Thursday, September 10, 2009

From Seed to Bead

Bleatings from EnviRambo.

Eco and fashion. Two words I would not think of using conjunctively. Have you tried finding environmentally-friendly apparel that did not consist of a t-shirt? I have... believe me, there are A LOT of t-shirts out there. How about a cute dress? That does not cost $200? Is that too much to ask? $200.00 is beyond my budget these days - any days. The economy sucks, money is tight - I get it... you get it... we all get it. So what is a fashion-starved eco-hero to do? How about punch up your current wardrobe with accessories? A statement piece is the quickest, easiest way to breath life into your current wardrobe while getting a lot of bang for your buck.

When choosing a statement piece, think about the statement it is making. "Hello, I'm a fashion forward design, creating a greener planet, and providing a path out of poverty for artisans using fair trade principles..." is a lovely one. And that is just what The Andean Collection does. The Andean Collection is comprised of handcrafted jewelry made by artisans in Ecuador using natural seeds that have been sustainably harvested from the rainforests and lowlands of South America. Since trees need not be cut for the harvesting of seeds, inhabitants have a viable source of income without selling their land to destructive logging industries. Through a very manual process, seeds are transformed into beads, and then beads are assembled into beautiful jewelry works of art.
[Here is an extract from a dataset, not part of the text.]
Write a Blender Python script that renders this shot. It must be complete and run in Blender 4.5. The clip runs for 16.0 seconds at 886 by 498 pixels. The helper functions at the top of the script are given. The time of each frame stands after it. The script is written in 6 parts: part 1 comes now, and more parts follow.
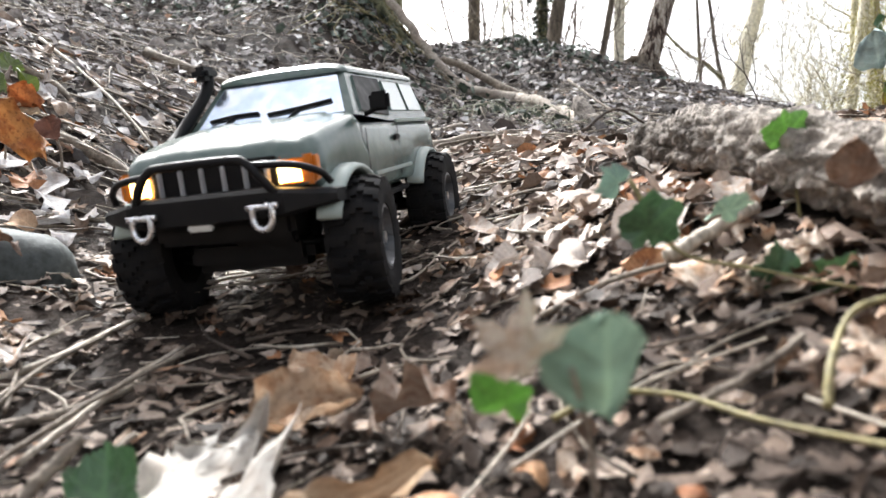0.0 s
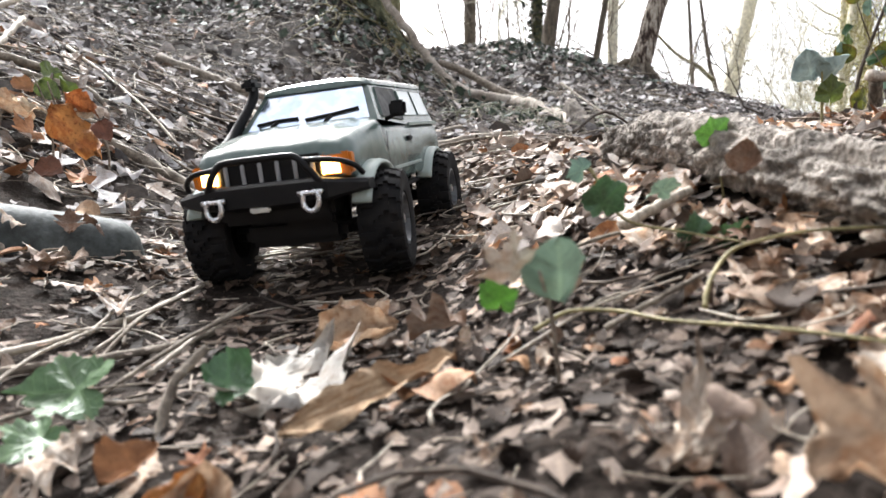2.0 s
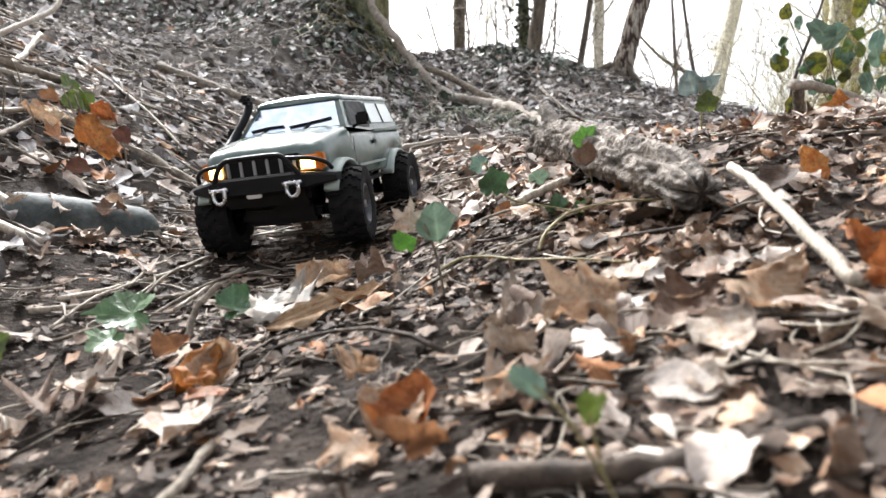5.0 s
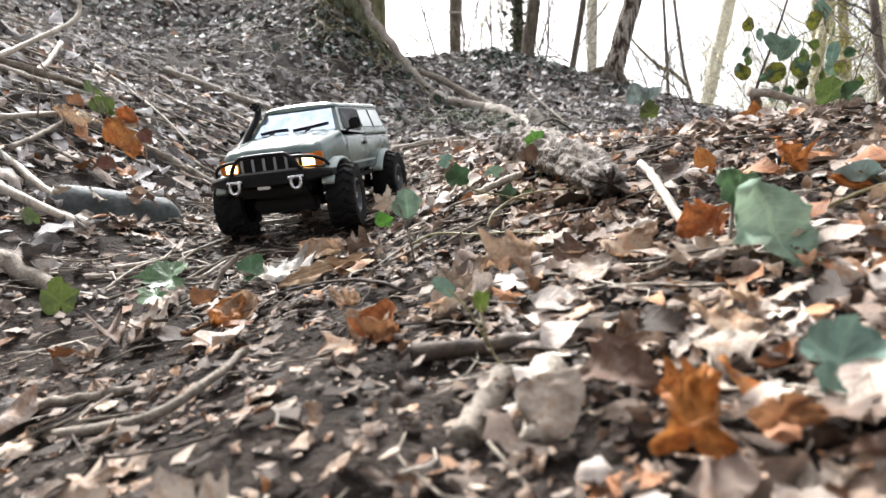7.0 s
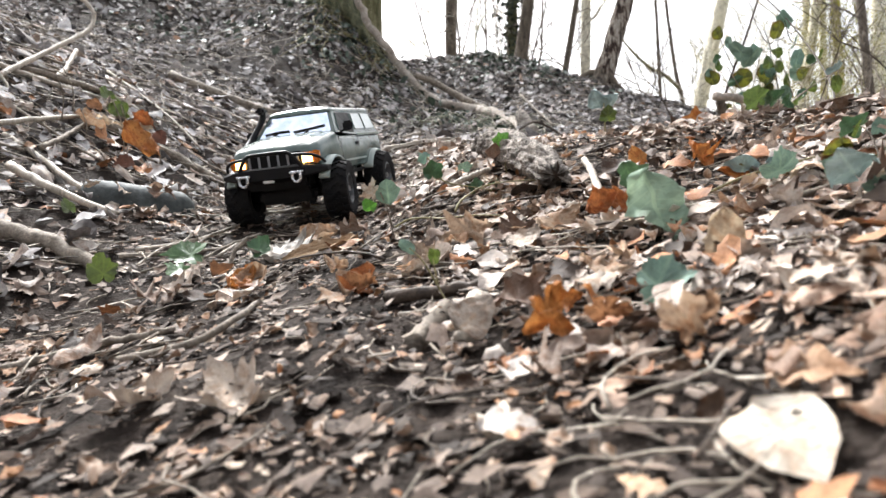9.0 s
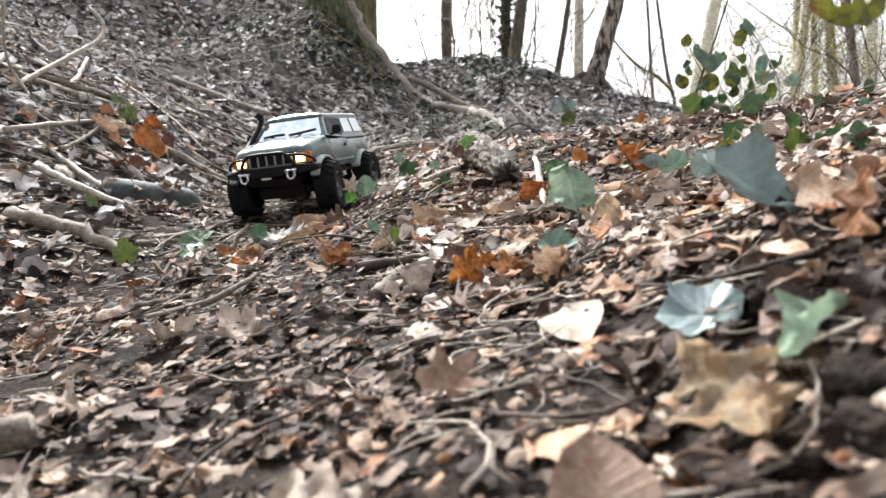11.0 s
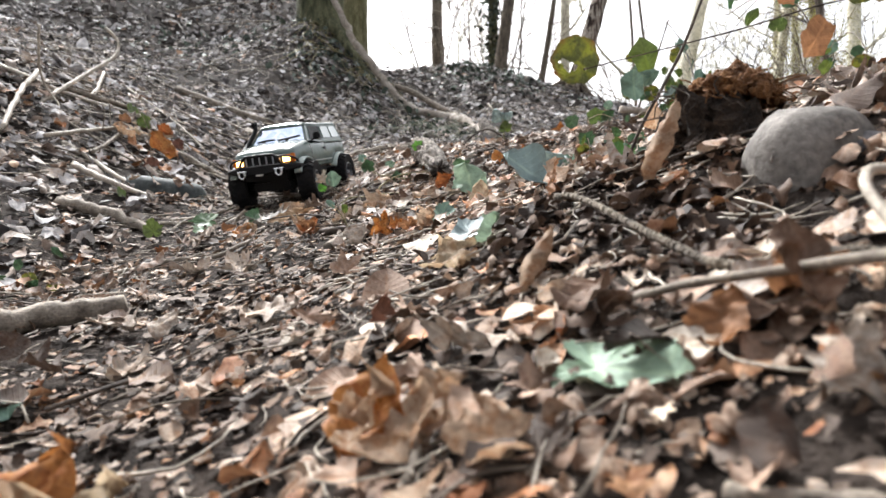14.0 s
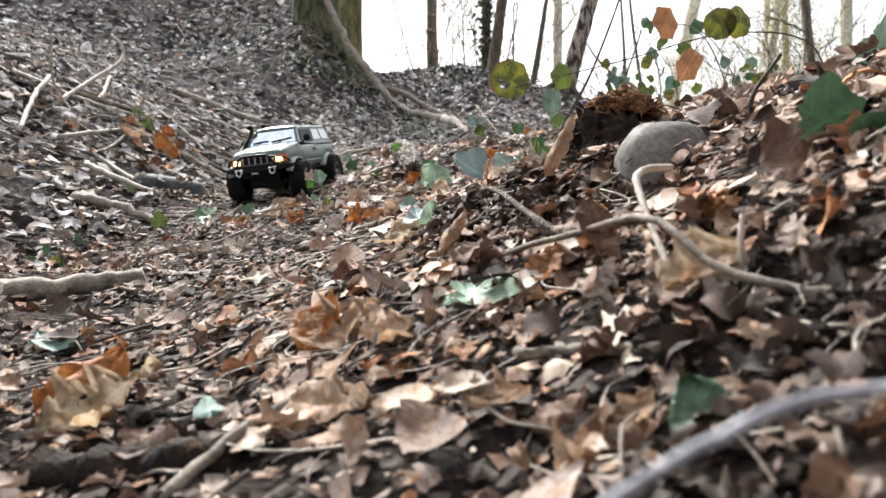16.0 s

Not only are the materials used natural and sustainably harvested, but the company's product tags and marketing materials are printed on recycled paper, the office uses energy-efficient lighting and recycles, and the producers have good working conditions (their home workshops!) and are paid a decent wage. In fact, they are part owners in the organization.

As if that is not enough, The Andean Collection has a spin off - The Andean Project - that pays the secondary school fees of any of the artisans themselves, their children or siblings. While I have greened up nearly every aspect of my life, my wardrobe remains defunct. I am willing to pay more for organic food and make sacrifices for the environment, but $70.00 for a ho-hum organic t-shirt is not a sacrifice I or my wallet is willing to make. A necklace or bracelet (I'm lusting over this one) that can be worn over and over again with a multitude of outfits, that was made using natural materials sustainably harvested, that the producers were paid a fair wage for, that helped save the rainforest, that helped children continue their education, and that was actually fashionable... now that is a statement I can get behind.

Look and good and do good - from seed to bead.


Eco Yogini said...

oh my, that circle necklace you linked to is BEAUTIFUL.

you're right- fashion and eco and affordable (unless you're talking thrift store) do not go together.

I've always felt a little weary about ordering these things or buying them in stores like 10 thousand villages when the artists live so far away...

usually I buy locally hand made jewelery, but then while it may be hand made, the materials are not necessarily "green".

very cool!

The 4 Bushel Farmgal said...

I like all of the pictured jewelry, but especially the bracelet!
On the radio this morning I heard a "news" report about the $198,000 necklace that Sarah Jessica-Parker wears in her new movie. Maybe she should read your post......

Green Bean said...

Lol to 4 Bushel Farmgal's comment!

I totally agree. I try to buy thrift store first and then eco friendly second and/or locally made. Both tend to be really expensive so why not pepper in a little fair trade and eco friendly. These look cool!

Erin aka Conscious Shopper said...

I like these because they are both eco friendly and fairly made. It's easy to find clothes or jewelry that are one or the other but hard to find products that are both. I don't want an organic cotton t-shirt that was made in a sweatshop!

Steph @ Greening Families said...

I've had good luck finding cute, inexpensive fair trade organic clothing options at Fair Indigo. All of their items are fairly made and the selection of organic pieces is growing.

Thanks for showing The Andean Collection. This is the type of company that I want to support.